Reinhart is back in the US from WWII, and the America he returns to lacks morality and honesty. Americans were asked to aid the war effort by economizing - cars, houses, meat were in short supply, and here, at this juncture, is where Reinhart merges back into his community. Jobs and housing are in short supply; the country is teetering on a recession. Reinhart's friends and family do not seem to value education; everyone seems to be focused on making money. American consumer culture, government, business - Reinhart finds that all are corrupt. He is constantly thinking about the clothes he wears, the car he drives, the house he lives in. These things exert their control over him; in an effort to get and keep them, he sacrifices honesty. He seems helpless to resist, despite being on a search for a legitimate life, and his foil in the novel is Claude Humbold, who he hated as a child but who becomes like a father figure. As Reinhart expands into his life and community, Claude seems to recede. Bizarrely Reinhart and Claude seem to merge into one - Reinhart wears suits from the same shop, drives Claude's car, sits in Claude's office, lives in Claude's house. Humbold seems to represent success in this new America, so Reinhart's move into Claude's life seems to indicate that Reinhart has achieved something, although through no virtue or character of his own.
This duality is a thread throughout the novel. Truth vs illusion. Love vs hate. Gen vs Carl. Reinhart vs Humbold. Black vs white. Man vs woman.

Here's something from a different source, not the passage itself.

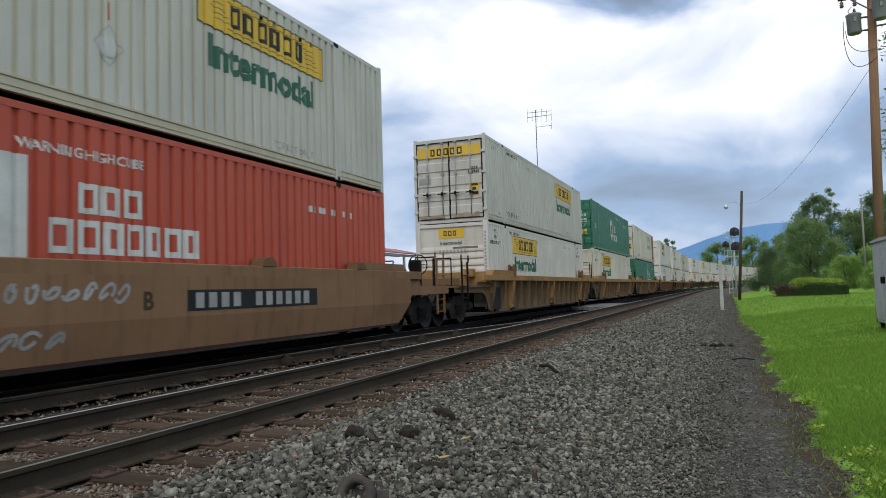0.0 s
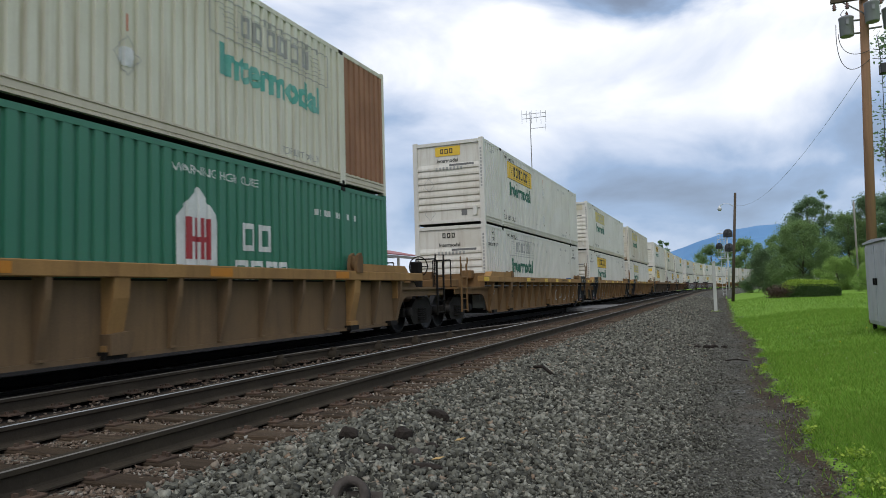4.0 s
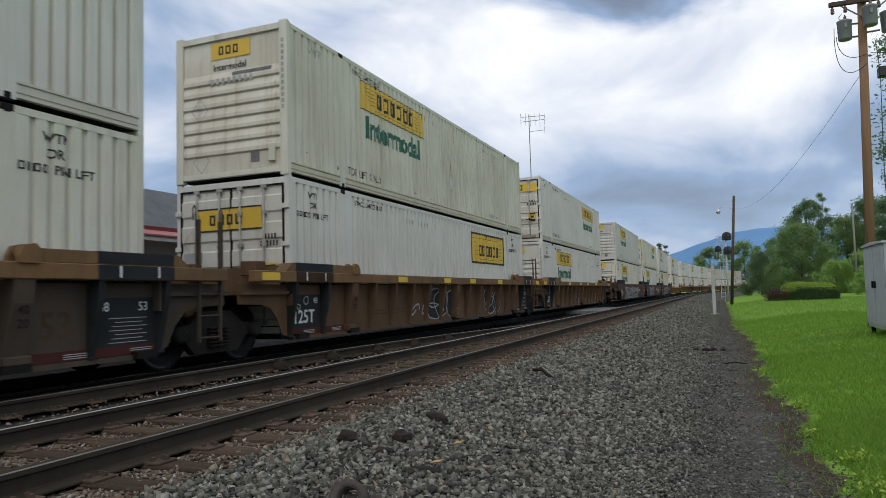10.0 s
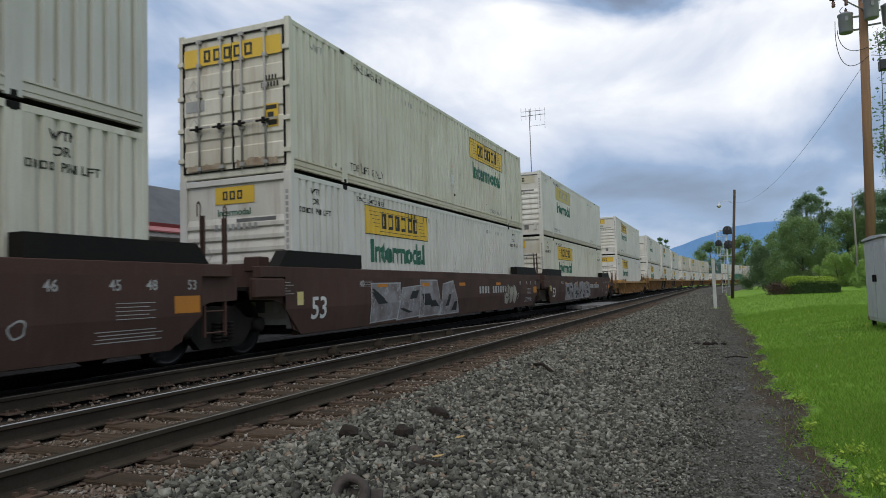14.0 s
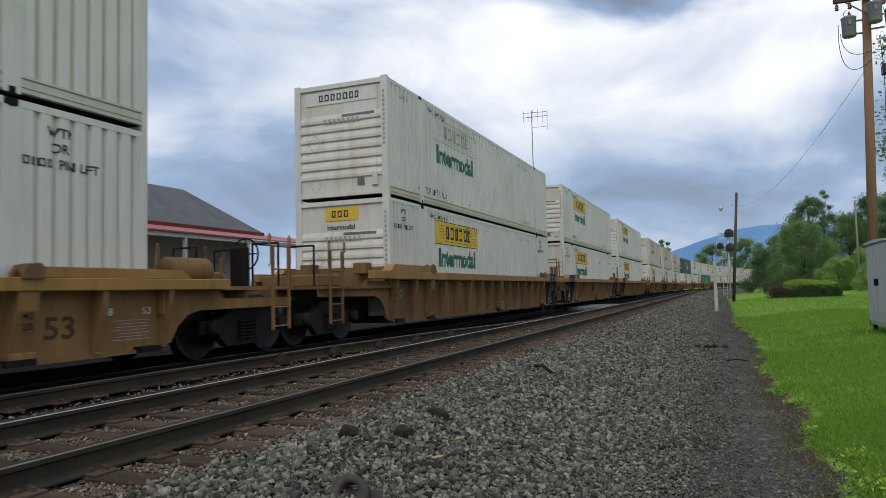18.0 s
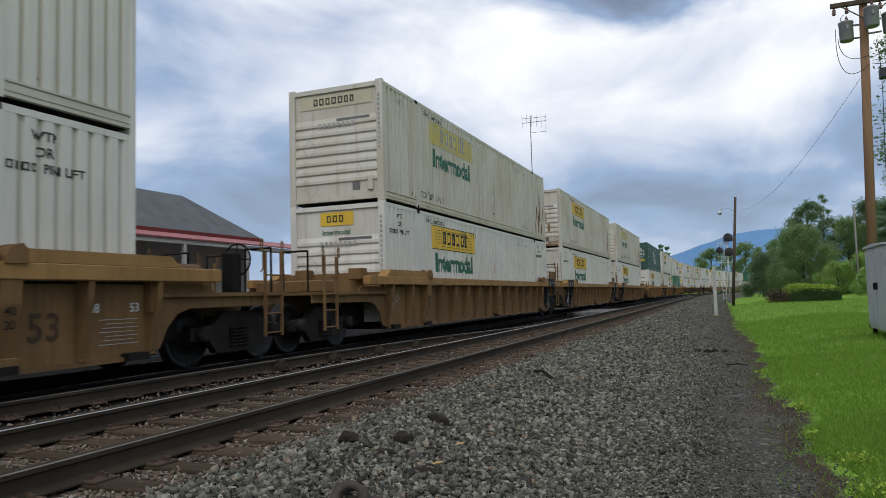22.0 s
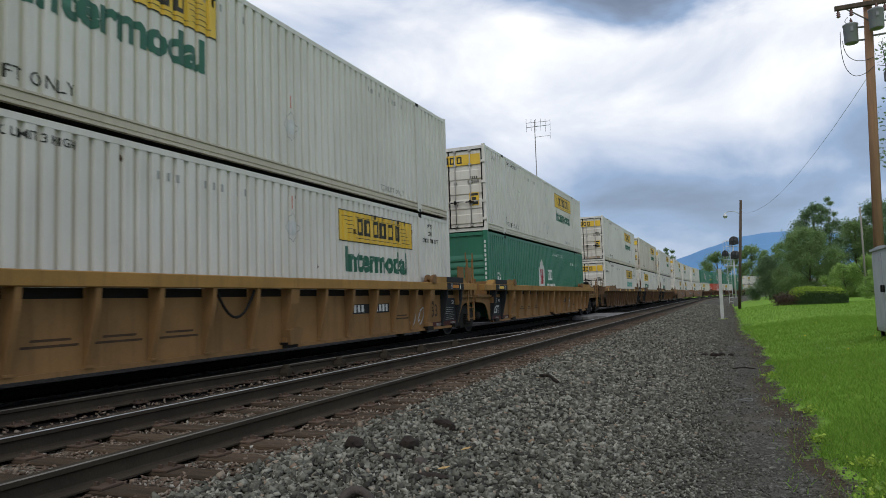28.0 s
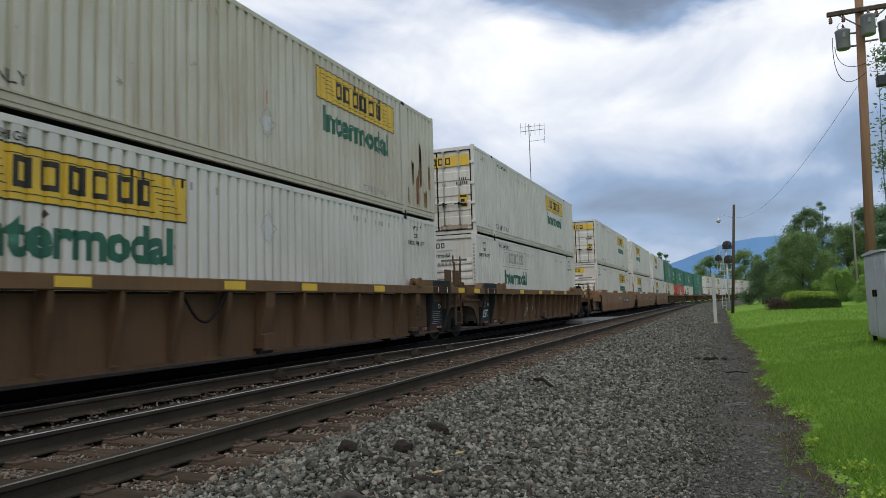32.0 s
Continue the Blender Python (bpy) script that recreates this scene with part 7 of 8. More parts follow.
def grass():
    """Blades of the lawn, thick near the path and thinner with distance, with a few weeds and dandelions."""
    rng = np.random.default_rng(50)
    v, f, off = [], [], 0
    for x0, x1, y0, y1, n, h in ((0.3, 3.0, 4.5, 9.0, 42000, 0.055), (0.3, 4.6, 9.0, 16.0, 46000, 0.06), (0.2, 6.5, 16, 32, 46000, 0.07), (0.2, 14, 32, 66, 30000, 0.08)):
        xs, ys = rng.uniform(x0, x1, n), rng.uniform(y0, y1, n)
        for x, y in zip(xs, ys):
            gap = x - lawn_edge(y)
            if gap < 0 and rng.random() > 0.10 * math.exp(gap * 5):
                continue
            z, hh, a = ground_z(x, y), h * rng.uniform(0.5, 1.4), rng.uniform(0, 6.28)
            w = h * 0.10
            lx, ly = hh * 0.6 * rng.normal(), hh * 0.6 * rng.normal()
            v += [(x - w * math.cos(a), y - w * math.sin(a), z), (x + w * math.cos(a), y + w * math.sin(a), z), (x + lx, y + ly, z + hh)]
            f.append((off, off + 1, off + 2))
            off += 3
    me = bpy.data.meshes.new("grass")
    me.from_pydata(v, [], f)
    me.materials.append(GRASS)
    tagged(new("grass", me), "mown bright green grass beside the path", "grass", kind="stuff")


grass()

# ---- trackside things ----
WOOD_POLE = material("pole_wood", (0.33, 0.19, 0.11), (0.25, 0.15, 0.09), 2.0, 0.85, grain=0.35, bump=0.4, stretch=(6, 6, 0.4))
WOOD_GREY = material("grey_weathered_pole_wood", (0.26, 0.24, 0.21), (0.2, 0.185, 0.16), 2.0, 0.9, grain=0.3, bump=0.3, stretch=(6, 6, 0.4))
WOOD_DARK = material("dark_pole_wood", (0.10, 0.075, 0.055), (0.07, 0.055, 0.04), 2.0, 0.9, grain=0.3, bump=0.3, stretch=(6, 6, 0.4))
GREY_PAINT = material("grey_enamel", (0.46, 0.47, 0.50), (0.40, 0.41, 0.44), 1.5, 0.5, grain=0.08, bump=0.03, streak=(0.2, 0.2, 0.19), streak_amount=0.3)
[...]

Things happen to Reinhart; he does not initiate the major actions of the novel but fills a void left by someone else. He seems to be largely along for the ride; at the beginning of the novel he sits near the phone, waiting for a beautiful woman or head hunter to call. "Rein" translates to straight and honest, uncorrupted - Reinhart is a straight man w/ love in his heart facing an America that will chew him to shreds. In his bizarre spontaneous (often drunken) speaking engagements, he preaches the golden rule: "Above all, do no harm and always uphold the dignity of human life." He explains that we are in a world, a community that we didn't choose, a dreary mistake, but we might as well try to love: "perhaps we should try loving even that dreariness and then it wouldn't be so bad, or at least we can see that...life is interesting." He is a lover, not a fighter, as one other natural response to a dreary environment is to fight against it. And this is a society that values the fighter, so Reinhart feels throughout the novel a deep inadequacy and despair and alienation. Despite this inadequacy, however, he loves life, he finds ways to embrace the twists of fate that take him from one hilarious scene to the next. He charms the reader.
I give this book three rather than four stars because of the unease I felt at how Berger handled the women in the novel. Why is this never written about in literary journals? Maybe I'm missing something; maybe Reinhart's thoughts are just his, a building of his character, but he is our protagonist. His women have power but they are largely calculating.
(Reinhart's father may in fact be the most ethical character of the bunch.)